Dluxe's World

Friday, February 23

Whitefield for the Weekend [19]

[Y]ou may be convinced of your actual sins, so as to be made to tremble, and yet you may be strangers to Jesus Christ, you may have no true work of grace upon your hearts. Before ever, therefore, you can speak peace to your hearts, conviction must go deeper; you must not only be convinced of your actual transgressions against the law of God, but likewise of the foundation of all your transgressions. And what is that? I mean original sin, that original corruption each of us brings into the world with us, which renders us liable to God's wrath and damnation...

If we look inwardly, we shall see enough of lusts, and man's temper contrary to the temper of God. There is pride, malice, and revenge, in all our hearts; and this temper cannot come from God... When the sinner is first awakened, he begins to wonder — How came I to be so wicked? The Spirit of God then strikes in, and shows that he has no good thing in him by nature; then he sees that he is altogether gone out of the way, that he is altogether become abominable, and the poor creature is made to live down at the foot of the throne of God, and to acknowledge that God would be just to damn him, just to cut him off, [even if] he never had committed one actual sin in his life.
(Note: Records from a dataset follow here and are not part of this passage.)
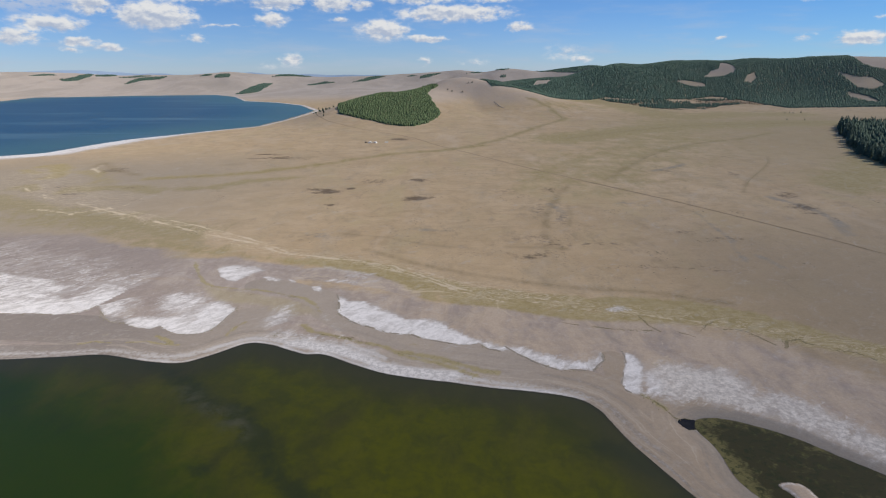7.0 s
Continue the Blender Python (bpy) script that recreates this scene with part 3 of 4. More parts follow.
TURF = [([(-77.7, 214.8), (-70.9, 207.9), (-61.7, 204.3), (-52.8, 200.8), (-45.3, 196.7), (-35.5, 193.3), (-27, 187.3), (-16.5, 184.6), (-6.2, 181), (3.7, 175.8), (13.3, 169.8), (20.8, 168.4)], 2.0, 0.85), ([(-29.7, 188.4), (-18.9, 182.1), (-8.6, 177.7), (1.3, 172.1), (10.7, 165.4)], 2.2, 0.7), ([(-177.3, 312.1), (-166.4, 290.6), (-157.2, 277), (-146.7, 268.6), (-131.7, 264.8), (-117.7, 263), (-106.4, 258.7), (-95, 253.6), (-85.9, 249.5), (-77.2, 240.1), (-71.6, 230.5)], 1.8, 0.7), ([(-160.4, 195.7), (-151.5, 196.7), (-143.8, 194.9), (-133.6, 193.2)], 1.0, 0.7), ([(-148.5, 202.2), (-142.3, 198.7), (-137.1, 194.9)], 1.5, 1.0), ([(-183.1, 194.5), (-177.3, 196.7), (-168.2, 195.2)], 0.8, 0.7), ([(-114.5, 203.9), (-112.8, 211.7), (-109.9, 219.1)], 1.4, 0.75),
        ([(79, 151), (82, 146), (85, 141)], 1.6, 0.8)]
SCARP = [([(58.6, 218.2), (69.1, 214.2), (79.5, 211.1), (92.6, 208.6), (103, 208.5)], 0.8, 0.7),
         ([(111.7, 208.5), (117.6, 206), (122, 201.8)], 0.9, 0.75),
         ([(139.3, 210), (149.9, 208.1), (153.2, 199.3), (156.6, 193.7)], 0.9, 0.75),
         ([(159.7, 191), (164.9, 197.6), (171.2, 199.8), (171.9, 195.3), (176.2, 192), (181.4, 188.3), (190.4, 186.7), (194, 179.7)], 1.0, 0.8),
         ([(126.2, 207.1), (132.2, 214.5), (137.4, 218.4)], 0.8, 0.7),
         ([(101.8, 225.9), (102.3, 214.7), (106.4, 207.3)], 0.8, 0.7),
         ([(-51.6, 200.2), (-47.3, 203.5)], 0.6, 0.8),
         ([(-66.9, 205.5), (-60.2, 203.7), (-53, 201.9), (-49.2, 199.1)], 0.7, 0.7),
         ([(-89.9, 202), (-87.9, 207.1)], 0.7, 0.7),
         ([(-120, 255.5), (-113.2, 259.6), (-98.3, 253.7), (-90.5, 251.1)], 0.7, 0.65),
         (D_BANK[1:], 0.5, 0.6), (E_BANK, 0.5, 0.6), (A_BANK, 0.5, 0.4), (B_BANK, 0.45, 0.4),
         ([(78, 151), (82, 147), (85, 141), (87, 136), (90, 134)], 0.6, 0.8)]
MUD = [([(-92, 290), (-70, 286), (-45, 276), (-20, 262)], 13, 0.9), ([(-260, 300), (-170, 304), (-120, 288)], 26, 0.95), ([(-420, 232), (-250, 206), (-150, 202)], 26, 1.0), ([(-420, 300), (-221, 245), (-110, 235), (-20, 212), (60, 195), (120, 165), (190, 105)], 44, 1.05), ([(-440, 330), (-330, 340), (-230, 320)], 50, 0.85)]
BEACH = [([(-118, 271), (-105, 268), (-78, 253), (-67, 231), (-55, 219), (-34, 205), (-10, 193), (14, 185), (36, 174), (56, 162), (74, 146), (84, 118), (88, 100), (104, 68), (150, -20)], 9, 1.3),
         ([(72, 160), (75, 182)], 5, 1.0), ([(-330, 222), (-230, 214), (-190, 210), (-160, 201), (-120, 203), (-108, 222)], 15, 0.95)]
PALE = [([(-520, 640), (-450, 560), (-370, 500)], 45, 0.7), ([(-330, 462), (-204, 389), (-129, 337), (-76, 319), (-30, 297), (2, 273), (32, 258), (70, 246)], 10, 1.0), ([(-90, 285), (-60, 275), (-20, 262), (30, 250)], 10, 0.8), ([(60, 240), (100, 232), (150, 214), (200, 186)], 11, 0.8)]
STRANDS = [([(-416, 458), (-392, 462), (-354, 445), (-344, 453), (-325, 465)], 2.5, 0.7), ([(-350, 439), (-342, 459), (-319, 473), (-317, 504)], 2.0, 0.6), ([(-452, 652), (-475, 678), (-477, 700), (-464, 704)], 3.5, 0.75), ([(-421, 506), (-409, 509)], 3.0, 0.6), ([(-473, 578), (-442, 533), (-424, 514)], 2.0, 0.5),
           ([(-344, 469), (-302, 443), (-266, 423), (-230, 399.8), (-198, 379.7), (-169.7, 364.3), (-148.6, 352.9), (-131.6, 339.1), (-116.5, 328.8), (-79.2, 320.3)], 2.2, 0.72),
           ([(-116.8, 330), (-91.3, 322.4), (-75.1, 319.1), (-52.6, 309.5), (-39, 305), (-27, 293.3), (-12.3, 282.2), (1.6, 268.2), (11.4, 261.1)], 0.8, 0.95),
           ([(-34.6, 297.6), (-19.6, 289.1), (-8.7, 279.3), (-0.1, 269.2)], 0.7, 0.95),
           ([(20.7, 252.7), (33.2, 249.4), (46, 250.9), (60.6, 244.5), (81, 239)], 0.8, 0.75),
           ([(-330, 470), (-262, 432), (-190, 388), (-150, 360), (-120, 336)], 1.4, 0.7), ([(-300, 432), (-204, 375), (-140, 338)], 1.4, 0.5), ([(-55, 306), (-28, 290), (4, 264)], 0.7, 0.9),
           ([(-40, 300), (-20, 284), (8, 258), (30, 244)], 0.7, 0.85), ([(-30, 301), (-8, 287), (16, 268), (50, 256)], 0.6, 0.75), ([(40, 246), (70, 236), (100, 230), (140, 216)], 0.7, 0.7),
           ([(-480, 560), (-440, 520), (-380, 490), (-345, 469)], 2.2, 0.6), ([(-520, 640), (-470, 600), (-450, 540)], 2.5, 0.5), ([(20, 262), (28, 250), (26, 236), (34, 222)], 0.9, 0.5), ([(96, 205), (104, 196), (101, 182), (92, 176)], 0.8, 0.45)]
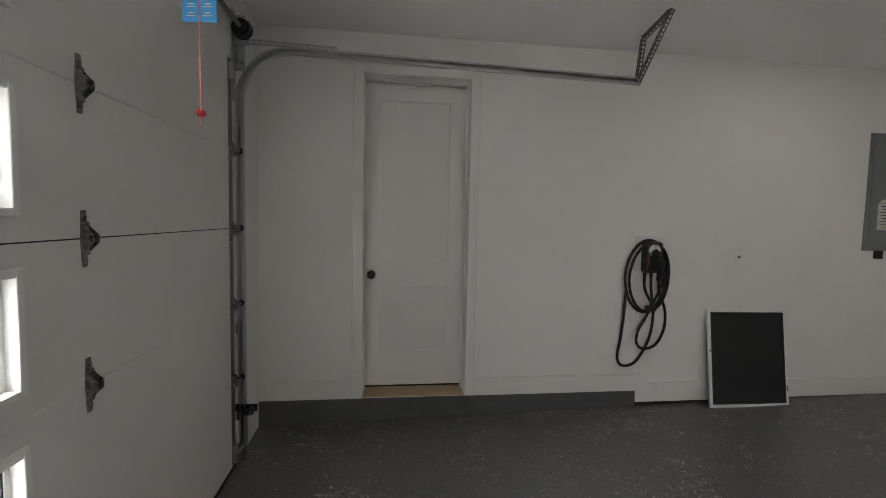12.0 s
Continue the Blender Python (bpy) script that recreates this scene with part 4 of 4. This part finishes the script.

Did you ever feel and experience this, any of you — to justify God in your damnation — to own that you are by nature children of wrath, and that God may justly cut you off, though you never actually had offended him in all your life? If you were ever truly convicted, if your hearts were ever truly cut, if self were truly taken out of you, you would be made to see and feel this. And if you have never felt the weight of original sin, do not call yourselves Christians. I am verily persuaded original sin is the greatest burden of a true convert; this ever grieves the regenerate soul, the sanctified soul.

The indwelling of sin in the heart is the burden of a converted person; it is the burden of a true Christian. He continually cries out, “O! who will deliver me from this body of death,' this indwelling corruption in my heart? ... [I]f you never felt this inward corruption, if you never saw that God might justly curse you for it, indeed, my dear friends, you may speak peace to your hearts, but I fear, nay, I know, there is no true peace.